Otra lección que podemos aprender de María es su deseo de ayudar a los demás, por encima de las preparaciones que tendría que hacer para el nacimiento de su propio bebé. Tenía una buena excusa para posponer su viaje, pero sabiendo que su prima era entrada en años, y que ya le quedaban solo tres meses para dar a luz, decidió ir a ayudarla. Cuando el Espíritu Santo pone en nuestra mente, de diferentes maneras, la idea de que otros están necesitando ayuda, deberíamos seguir el ejemplo de María y echarles una mano. No podemos olvidar que somos felices cuando nos damos a los demás. Todos tenemos problemas, pero la mejor manera de arreglarlos es centrarnos en los demás. La mayoría de nuestras preocupaciones son creadas por nuestras mentes, y desparecen cuando nos concentramos en servir a los demás.
María trae a Jesús a su prima Isabel. También nos lo trae a nosotros. Estamos ahora en un tiempo de espera ansiosa para la Navidad, para el nacimiento de Jesús en nuestras almas. María cumple su misión de mediadora, canal de todas las gracias. Cuanto más cercanos estemos de María, más cercanos estamos de Jesús. Una vez tenemos a Jesús con nosotros, podemos llevar nuestra fe a los demás. Las madres al traer una nueva vida al mundo participan de su bendición. También nosotros podemos experimentar esa experiencia espiritual.
Cuando Isabel saludó a María, su niño saltó en su seno. Dos bebés se encontraron desde su regazo y se reconocieron. San Juan no pudo contener su alegría y quiso nacer en ese momento. Los teólogos dicen que San Juan fue santificado en el vientre de su madre, bautizado siendo testigo de Jesús. Por eso celebramos su nacimiento. No es fácil reconocer a Jesús que pasa por nuestras vidas, a veces muy escondido detrás de la cruz. Hoy le pedimos a San Juan Bautista que nos ayude a ser testigo de Jesús y saltar de alegría ante su encuentro.
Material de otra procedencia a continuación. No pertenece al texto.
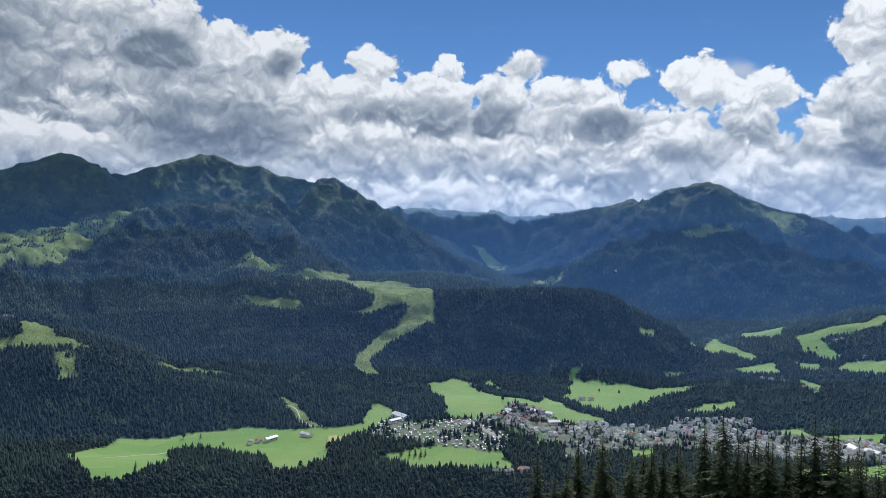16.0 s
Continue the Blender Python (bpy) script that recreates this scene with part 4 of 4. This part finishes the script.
def box(bm, x0, y0, z0, x1, y1, z1):
    v = [bm.verts.new((x, y, z)) for x in (x0, x1) for y in (y0, y1) for z in (z0, z1)]
    for f in ((0, 1, 3, 2), (4, 6, 7, 5), (0, 4, 5, 1), (2, 3, 7, 6), (0, 2, 6, 4), (1, 5, 7, 3)):
        bm.faces.new([v[i] for i in f])


def plain(name, dark, light, scale=0.6, gloss=0.85):
    m = Nodes(name)
    rnd = m.add("ShaderNodeObjectInfo").outputs["Random"]
    m.colour(m.mix(m.maths("ADD", m.maths("MULTIPLY", m.noise(scale, 5, 0.6), 0.5), m.maths("MULTIPLY", rnd, 0.5)), dark, light))
    m.put(m.bsdf, "Roughness", gloss)
    return m.mat


PLASTER = plain("white_plaster", (0.6, 0.58, 0.54), (0.84, 0.82, 0.79))
TIMBER = plain("weathered_timber", (0.09, 0.055, 0.035), (0.22, 0.15, 0.1))
ROOFS = [plain("grey_slates", (0.08, 0.078, 0.08), (0.24, 0.23, 0.23)), plain("brown_tiles", (0.17, 0.075, 0.055), (0.34, 0.15, 0.11)),
         plain("dark_shingles", (0.06, 0.056, 0.055), (0.18, 0.17, 0.165)), plain("sheet_metal_roof", (0.34, 0.35, 0.36), (0.56, 0.57, 0.58), 0.6, 0.5)]
WHITE = plain("white_panels", (0.7, 0.7, 0.7), (0.88, 0.88, 0.87), 0.6, 0.4)
GLASS = plain("window_glass", (0.03, 0.035, 0.04), (0.06, 0.07, 0.08), 0.6, 0.1)


def house_model(w, l, kind):
    """An alpine house: plastered ground floor, timber storey, a low wide roof with overhangs, windows, door, balcony, chimney."""
    root = new("house")
    storeys = 2 if w < 14 else 1
    h, rise, out = 2.9 * storeys + (2.2 if w >= 14 else 0), w * 0.21, 1.2
    bm = bmesh.new()
    box(bm, -w / 2, -l / 2, -2.5, w / 2, l / 2, h * 0.55)
    part("wall", bm, PLASTER, root)
    bm = bmesh.new()
    e = w / 2 + 0.06
    lo = h * 0.55
    ring = [(-e, lo), (e, lo), (e, h), (0, h + rise), (-e, h)]
    a = [bm.verts.new((x, -l / 2 - 0.06, z)) for x, z in ring]
    b = [bm.verts.new((x, l / 2 + 0.06, z)) for x, z in ring]
    bm.faces.new(a)
    bm.faces.new(b[::-1])
    for i in range(5):
        bm.faces.new((a[i], b[i], b[(i + 1) % 5], a[(i + 1) % 5]))
    part("upper_wall", bm, TIMBER if kind == 2 else PLASTER, root, "weathered timber boarding" if kind == 2 else "")
    bm = bmesh.new()
    rw = w / 2 + out
    drop = rise * out / (w / 2)
    for s in (-1, 1):
        top = [(0, h + rise + 0.1), (s * rw, h - drop + 0.1), (s * rw, h - drop + 0.35), (0, h + rise + 0.38)]
        a = [bm.verts.new((x, -l / 2 - out, z)) for x, z in top]
        b = [bm.verts.new((x, l / 2 + out, z)) for x, z in top]
        bm.faces.new(a)
        bm.faces.new(b[::-1])
        for i in range(4):
            bm.faces.new((a[i], b[i], b[(i + 1) % 4], a[(i + 1) % 4]))
    part("roof", bm, ROOFS[kind], root, ("grey slate roof", "brown tiled roof", "dark shingle roof", "pale sheet metal roof")[kind])
    bm = bmesh.new()
    box(bm, w * 0.14, -0.4, h + rise * 0.4, w * 0.14 + 0.8, 0.4, h + rise + 1.1)
    part("chimney", bm, PLASTER, root)
    bm = bmesh.new()
    box(bm, -w / 2 - 0.9, -l * 0.4, h * 0.52, -w / 2 - 0.02, l * 0.4, h * 0.52 + 0.15)
    box(bm, -w / 2 - 0.9, -l * 0.4, h * 0.52 + 0.15, -w / 2 - 0.82, l * 0.4, h * 0.52 + 1.05)
    part("balcony", bm, TIMBER, root, "brown timber balcony")
    n = 2 if l < 16 else 4
    for side in (-1, 1):
        for i in range(n):
            for z in ((1.0, h * 0.55 + 0.5) if storeys == 2 else (1.6,)):
                y = -l / 2 + (i + 0.5) * l / n
                bm = bmesh.new()
                x = side * (w / 2 + 0.05)
                box(bm, x - 0.06, y - 0.55, z, x + 0.06, y + 0.55, z + 1.25)
                part("window", bm, GLASS, root, "dark window")
    bm = bmesh.new()
    box(bm, -0.6, -l / 2 - 0.1, 0, 0.6, -l / 2 + 0.02, 2.1)
    part("door", bm, TIMBER, root, "brown timber door")
    return root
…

Isabel comenzó a alabar a su prima, llena del Espíritu Santo: “Bendita eres tú entre todas las mujeres y bendito es el fruto de tu vientre.” Decimos estas palabras cada vez que rezamos el Ave María, muchas veces sin darnos cuenta lo que estamos diciendo. Seamos testigos de Jesús en nuestras vidas y así podremos traerlo a los demás.